Aux termes des dispositions de l’article 131-26 du Code pénal, la juridiction répressive peut prononcer, en tant que peine complémentaire, l’interdiction de tout ou partie des droits civiques, civils et de famille d’une personne tel que son droit d’éligibilité.

En principe, cette interdiction ne peut excéder une durée de dix ans pour les condamnations criminelle et une durée de cinq ans pour les condamnations délictuelles. Toutefois, dans certains cas, la peine d’inéligibilité peut être prononcée pour une durée de dix ans à l’encontre d’une personne exerçant une fonction de membre du Gouvernement ou un mandat électif public au moment des faits[2].
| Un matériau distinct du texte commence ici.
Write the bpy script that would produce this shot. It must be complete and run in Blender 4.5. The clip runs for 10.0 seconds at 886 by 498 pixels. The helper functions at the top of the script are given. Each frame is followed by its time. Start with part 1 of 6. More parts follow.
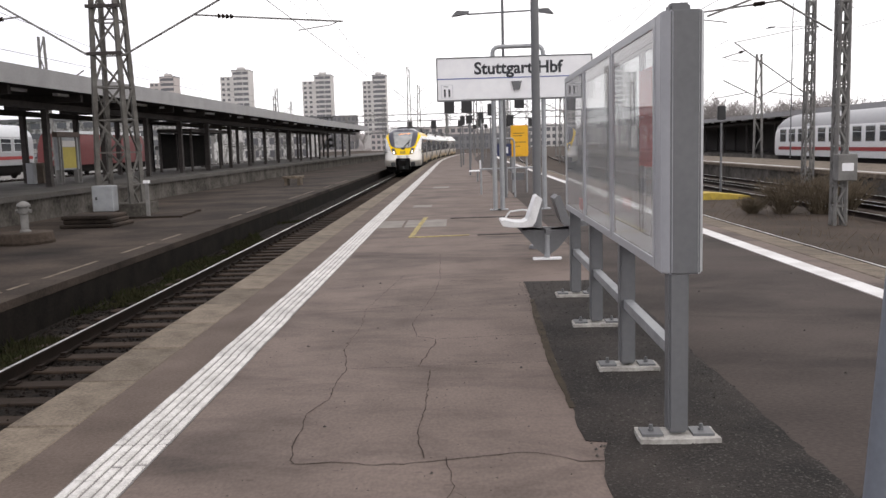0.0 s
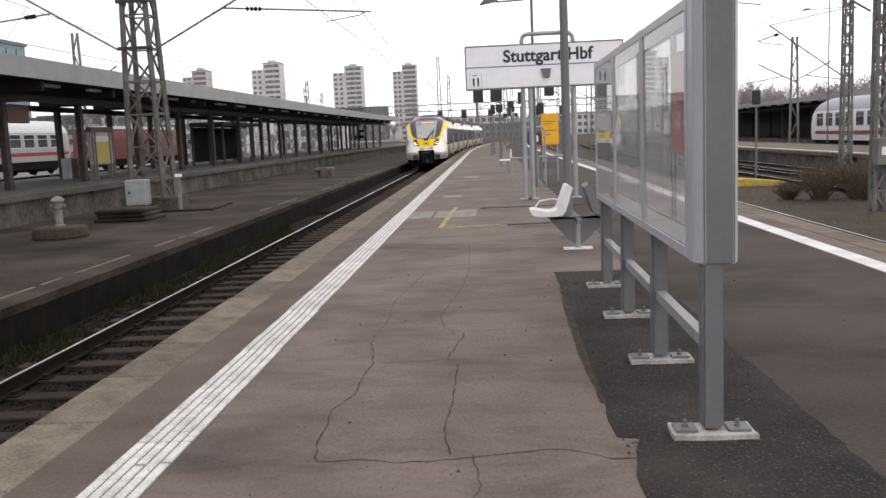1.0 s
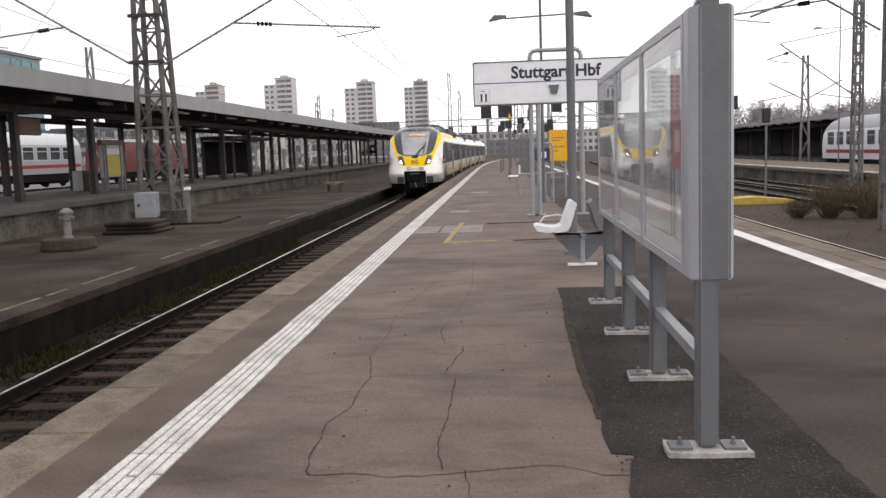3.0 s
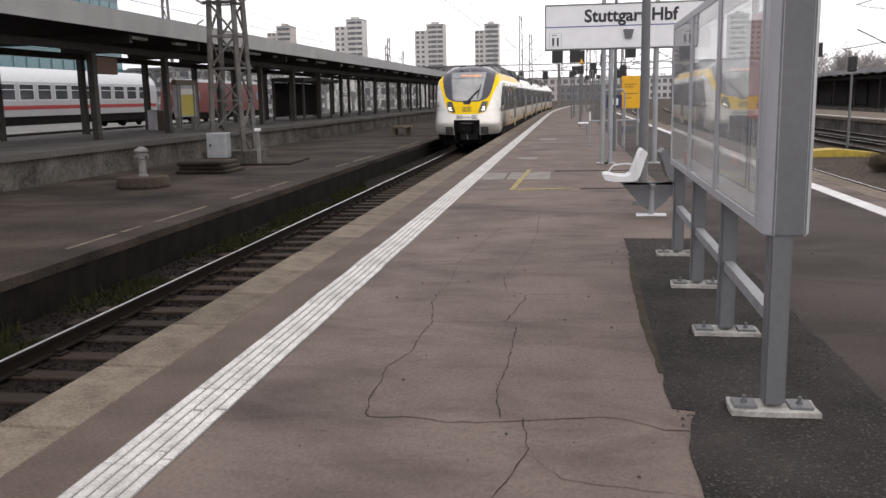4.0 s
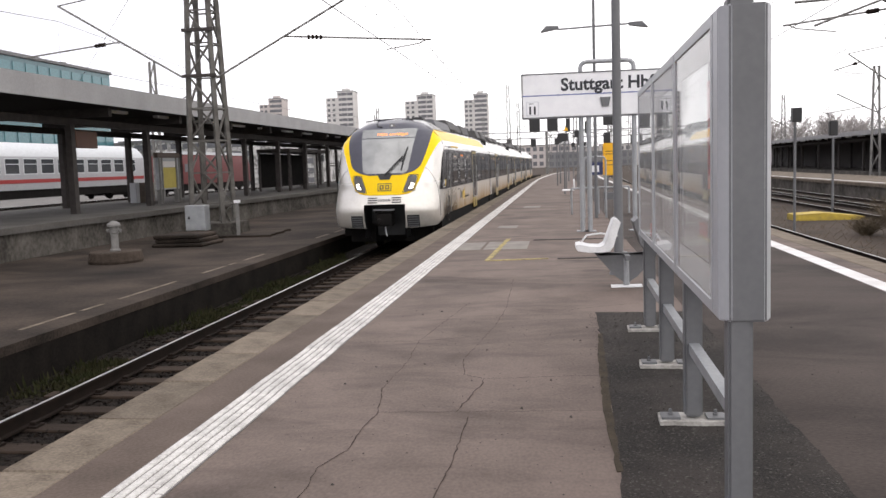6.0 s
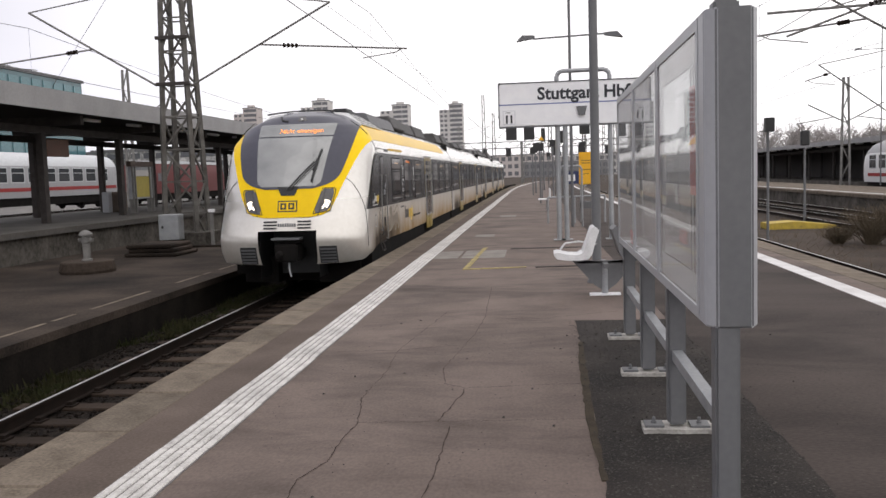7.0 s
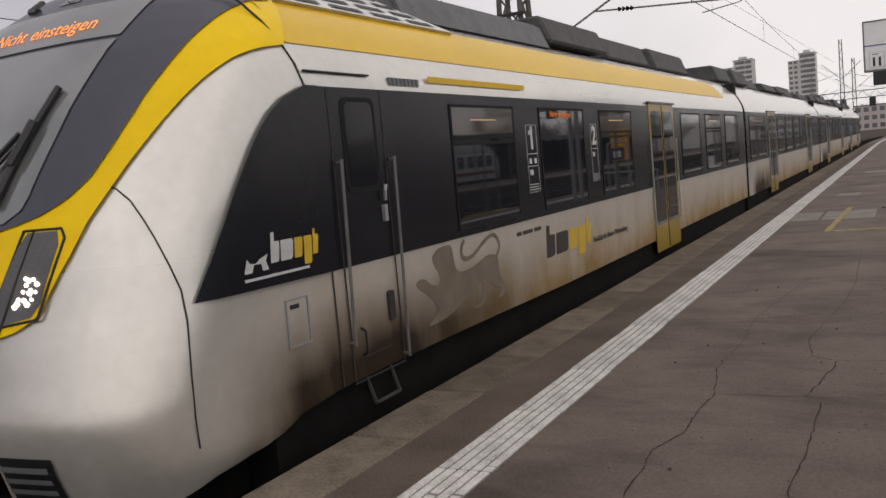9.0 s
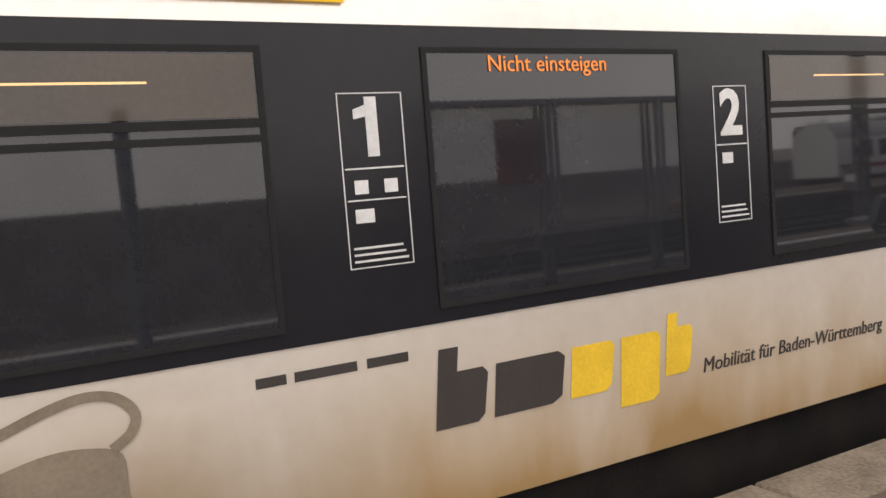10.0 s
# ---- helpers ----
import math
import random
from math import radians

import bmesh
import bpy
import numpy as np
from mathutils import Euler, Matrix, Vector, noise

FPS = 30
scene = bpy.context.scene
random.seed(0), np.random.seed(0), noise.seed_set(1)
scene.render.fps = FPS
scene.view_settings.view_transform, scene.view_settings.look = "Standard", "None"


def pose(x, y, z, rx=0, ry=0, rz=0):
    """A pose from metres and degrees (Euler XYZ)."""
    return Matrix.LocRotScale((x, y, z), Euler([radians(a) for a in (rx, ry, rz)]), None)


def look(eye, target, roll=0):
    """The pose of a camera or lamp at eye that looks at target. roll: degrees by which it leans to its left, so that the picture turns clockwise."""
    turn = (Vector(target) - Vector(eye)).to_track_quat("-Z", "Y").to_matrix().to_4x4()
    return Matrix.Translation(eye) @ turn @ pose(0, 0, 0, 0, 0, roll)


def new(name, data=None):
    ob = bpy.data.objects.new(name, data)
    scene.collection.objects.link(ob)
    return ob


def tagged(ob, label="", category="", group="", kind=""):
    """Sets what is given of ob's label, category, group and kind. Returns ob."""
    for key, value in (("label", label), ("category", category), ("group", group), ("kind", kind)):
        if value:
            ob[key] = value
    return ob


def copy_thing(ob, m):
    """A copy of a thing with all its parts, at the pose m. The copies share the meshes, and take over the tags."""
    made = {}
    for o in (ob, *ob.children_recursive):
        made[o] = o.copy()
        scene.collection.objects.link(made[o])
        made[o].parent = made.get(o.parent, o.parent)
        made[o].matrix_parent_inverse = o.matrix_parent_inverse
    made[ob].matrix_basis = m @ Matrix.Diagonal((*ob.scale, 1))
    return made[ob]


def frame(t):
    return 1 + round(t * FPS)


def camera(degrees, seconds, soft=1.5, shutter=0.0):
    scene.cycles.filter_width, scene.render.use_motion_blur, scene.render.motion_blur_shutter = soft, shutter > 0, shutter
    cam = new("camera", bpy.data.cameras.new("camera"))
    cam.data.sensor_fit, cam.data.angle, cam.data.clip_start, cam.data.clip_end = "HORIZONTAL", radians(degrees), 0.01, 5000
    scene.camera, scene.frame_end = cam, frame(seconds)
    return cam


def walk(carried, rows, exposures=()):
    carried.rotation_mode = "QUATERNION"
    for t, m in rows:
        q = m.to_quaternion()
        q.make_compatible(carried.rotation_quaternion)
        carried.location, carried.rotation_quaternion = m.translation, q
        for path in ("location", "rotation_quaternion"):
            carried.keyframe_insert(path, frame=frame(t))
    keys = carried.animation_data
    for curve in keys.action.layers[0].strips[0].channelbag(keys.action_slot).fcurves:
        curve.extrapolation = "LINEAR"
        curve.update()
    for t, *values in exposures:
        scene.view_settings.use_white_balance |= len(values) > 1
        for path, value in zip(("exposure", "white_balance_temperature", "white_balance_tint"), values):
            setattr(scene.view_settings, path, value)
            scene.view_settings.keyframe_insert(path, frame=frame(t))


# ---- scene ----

cam = camera(54.37, 10.0)
PATH = [
    (0.0, pose(0.000, -0.000, 1.579, 83.10, 1.61, 0.98)),
    (0.5, pose(-0.025, 0.094, 1.565, 82.31, 2.80, 0.64)),
    (1.0, pose(0.033, 0.118, 1.575, 82.50, 2.46, 3.01)),
    (1.5, pose(0.063, 0.115, 1.575, 83.79, 1.90, 3.64)),
    (2.0, pose(0.082, 0.132, 1.573, 83.89, 2.32, 3.52)),
    (3.5, pose(0.115, 0.131, 1.557, 82.78, 1.41, 4.35)),
    (4.0, pose(0.120, 0.173, 1.561, 80.08, 1.12, 8.27)),
    (4.5, pose(0.144, 0.356, 1.537, 80.22, -0.37, 6.55)),
    (5.0, pose(0.149, 0.498, 1.546, 80.31, 0.27, 1.18)),
    (5.5, pose(0.229, 0.612, 1.588, 82.87, 1.87, 5.77)),
    (6.0, pose(0.369, 0.645, 1.585, 84.51, 1.88, 7.68)),
    (6.2, pose(0.384, 0.691, 1.563, 85.26, 2.66, 5.55)),
    (7.3, pose(0.312, 0.724, 1.565, 84.88, 1.71, 6.19)),
    (7.5, pose(0.319, 0.736, 1.572, 84.34, 2.61, 6.26)),
    (8.0, pose(0.315, 0.735, 1.583, 84.64, 3.53, 6.68)),
    (8.5, pose(0.271, 0.737, 1.575, 84.59, 4.50, 14.75)),
    (9.0, pose(0.238, 0.819, 1.526, 84.44, 5.37, 28.08)),
    (9.5, pose(0.188, 0.892, 1.502, 83.89, 6.05, 45.08)),
    (10.0, pose(-0.003, 0.843, 1.481, 85.56, 4.48, 60.32)),
]
EXPOSE = [(0.0, 0.05, 6600, 12), (3.5, 0.02, 6600, 12), (4.0, -0.03, 6600, 12), (4.5, 0.22, 6600, 12), (5.5, 0.28, 6600, 12), (6.2, 0.2, 6600, 12), (7.3, -0.24, 6600, 12), (8.0, -0.34, 6600, 12), (8.5, -0.45, 6650, 12), (9.0, -0.7, 6800, 13), (9.5, -0.35, 7200, 15), (9.8, 0.2, 7200, 15), (10.0, 0.5, 7100, 14)]
walk(cam, PATH, EXPOSE)
# distance of the arriving train's nose along its track, by the second
NOSE = [(0.0, 68.159), (0.5, 64.316), (1.0, 60.490), (1.5, 56.700), (2.0, 52.941), (3.5, 41.740), (4.0, 38.015), (4.5, 34.329), (5.0, 30.711), (5.5, 27.140), (6.0, 23.598), (6.2, 22.196), (7.3, 14.587), (7.5, 13.231), (8.0, 9.891), (8.5, 6.617), (9.0, 3.483), (9.5, 0.284), (10.0, -2.778)]
XC = -4.342

# ---- light ----
world = bpy.data.worlds.new("overcast_sky")
scene.world = world
world.use_nodes = True
wn, wl = world.node_tree.nodes, world.node_tree.links
wn.clear()
w_out = wn.new("ShaderNodeOutputWorld")
w_bg = wn.new("ShaderNodeBackground")
w_sky = wn.new("ShaderNodeTexSky")
w_sky.sky_type = "NISHITA"
w_sky.sun_disc = False
w_sky.sun_elevation = radians(38)
w_sky.sun_rotation = radians(200)
w_sky.dust_density = 1.0
w_hsv = wn.new("ShaderNodeHueSaturation")
w_hsv.inputs["Saturation"].default_value = 0.10
w_noise = wn.new("ShaderNodeTexNoise")
w_noise.inputs["Scale"].default_value = 2.2
w_noise.inputs["Detail"].default_value = 5
w_map = wn.new("ShaderNodeMapRange")
w_map.inputs["From Min"].default_value, w_map.inputs["From Max"].default_value = 0.35, 0.7
w_map.inputs["To Min"].default_value, w_map.inputs["To Max"].default_value = 0.86, 1.12
w_mul = wn.new("ShaderNodeMix")
w_mul.data_type, w_mul.blend_type = "RGBA", "MULTIPLY"
w_mul.inputs[0].default_value = 1.0
w_co = wn.new("ShaderNodeTexCoord")
wl.new(w_co.outputs["Generated"], w_noise.inputs["Vector"])
wl.new(w_noise.outputs["Fac"], w_map.inputs["Value"])
wl.new(w_sky.outputs["Color"], w_hsv.inputs["Color"])
w_cloud = wn.new("ShaderNodeMix")
w_cloud.data_type = "RGBA"
w_cloud.inputs[0].default_value = 0.82
w_cloud.inputs[7].default_value = (11.0, 10.9, 11.1, 1)
wl.new(w_hsv.outputs["Color"], w_cloud.inputs[6])
wl.new(w_cloud.outputs[2], w_mul.inputs[6])
wl.new(w_map.outputs["Result"], w_mul.inputs[7])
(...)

En 2016, par la loi dite Sapin II[3], l’article 432-17 du Code pénal avait déjà été modifié afin de rendre obligatoire le prononcé de cette peine complémentaire d’inéligibilité à l’encontre de toute personne condamnée pour certaines infractions de probité[4].

Par la suite, avec la loi pour la confiance dans la vie politique du 15 septembre 2017[5], le législateur a souhaité « renforcer l’exigence de probité et d’exemplarité des élus et la confiance des électeurs dans leurs représentants »[6]en élargissant cette peine obligatoire d’inéligibilité par la création d’un article 131-26-2 du Code pénal.

Cet article institue l’obligation de prononcer une peine complémentaire d’inéligibilité à l’encontre de toute personne reconnue coupable d’un crime ou d’un délit mentionné par ledit article, soit notamment : les violences d’une particulière gravité, les discriminations, l’escroquerie, l’abus de confiance, les actes de terrorisme, les infractions de probité et les infractions électorales.

La chambre criminelle précise que le juge n’a pas à motiver le prononcé d’une peine obligatoire d’inéligibilité conformément à l’article 485-1 du Code de procédure pénale[7].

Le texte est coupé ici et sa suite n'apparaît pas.